Pameran yang dibuka pada Sabtu (21/7/2012) malam oleh Angling Kusumo itu membantu pengunjung untuk mengenali lebih jauh jejak kehidupan seorang Kassian Cephas sebagai juru foto kerajaan, dan lebih luas lagi memahami perjalanan dunia fotografi modern abad ke-19. Meski semua gambar yang dipajang bernuansa hitam-putih, tapi kualitasnya cukup baik untuk menceritakan beberapa wajah Yogyakarta dan Purworejo di Jawa Tengah saat masa pendudukan kolonial.
Setelah pintu dibuka dan puluhan pengunjung merangsek ke dalam ruang pajang, Cahyadi hanya melipat kedua lengannya kemudian bersandar di sebuah tiang tengah ruangan itu. Posisi itu memungkinkannya untuk melihat semua foto di setiap sisi dinding hanya dengan memutar badan atau menggeser kaki. Rambut gondrongnya masih basah karena keringat yang mungkin menjawabnya dengan secuil kepuasan atas pembelajarannya yang masih akan sangat panjang.
“Ini belum seberapa. Cephas ini sebenarnya sempat keliling dan direkrut beberapa perusahaan guna dokumentasi, tapi kebanyakan karyanya sudah dibeli orang,” papar Cahyadi kepada pewarta.
Saat ditanya rumor dicurinya nisan Kassian Cephas, Cahyadi tidak berani berkomentar banyak. “Nisannya ditemukan di sini juga, tapi tentang siapa yang mencuri, rasanya sulit dipercaya.” Nisan yang dimaksud adalah papan batu bertuliskan nama sang maestro, diduga hilang diambil kolektor benda kuno. Belakangan, melalui publikasinya Cahyadi mengungkapkan bahwa nisan itu sebetulnya hanya “diamankan” setelah makam dipindah.

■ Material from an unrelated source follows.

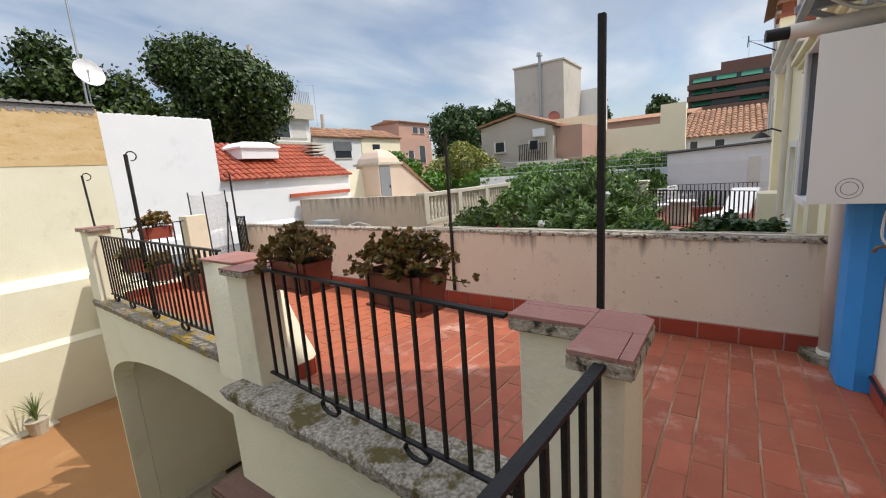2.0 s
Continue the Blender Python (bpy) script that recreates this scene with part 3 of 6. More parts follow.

Cahyadi secara khusus juga menandai Lodji Ketjil Wetan, salah satu jalan kecil yang kini adalah Jalan Suryotomo Yogyakarta. Jalan itulah yang dulu paling sering dilewati Kassian Cephas selama menekuni pekerjaannya sebagai juru foto. “Itulah mengapa disebut ‘Cephas Street’”, jelas Cahyadi menggambarkan sejarah panjang jalan yang kini sudah dijejali deretan toko itu. Lotji Ketjil dalam perjalanannya kemudian dijadikan nama toko fotografi oleh Cephas. Gedung itu kini sudah beralih fungsi ke beberapa bentuk bisnis.
Cerita tentang sang juru foto keraton kemudian membawa pengunjungnya membayangkan sejarah beberapa titik penting perjalanan Cephas di sekitar Keraton Yogyakarta. Salah satunya adalah kompleks toko Progo yang ternyata dulunya adalah Kerkrof, kawasan pemakaman Belanda. “Masih ada makamnya di sana, satu-dua. Tidak banyak orang yang tahu,” imbuh Cahyadi. Pengunjung yang menguping pun mengangguk-angguk nyaris tidak percaya. Lokasi yang sama diyakini jadi bekas rumah sang juru foto di masa lalu.
Perjalanan hidup Kassien Cephas yang sebagiannya masih misterius membuat banyak peneliti ingin mempelajarinya. Bagi Cahyadi sendiri, Cephas adalah pelopor fotografi profesional yang lahir dari kalangan pribumi. “Bisa dibilang, dia fotografer pertama yang orang Indonesia, dan diakui dunia,” tukasnya menyimpulkan.
Pameran fotografi “Melacak Jejak Kassian Cephas” berlangsung di Bentara Budaya Yogyakarta hingga 26 Juli.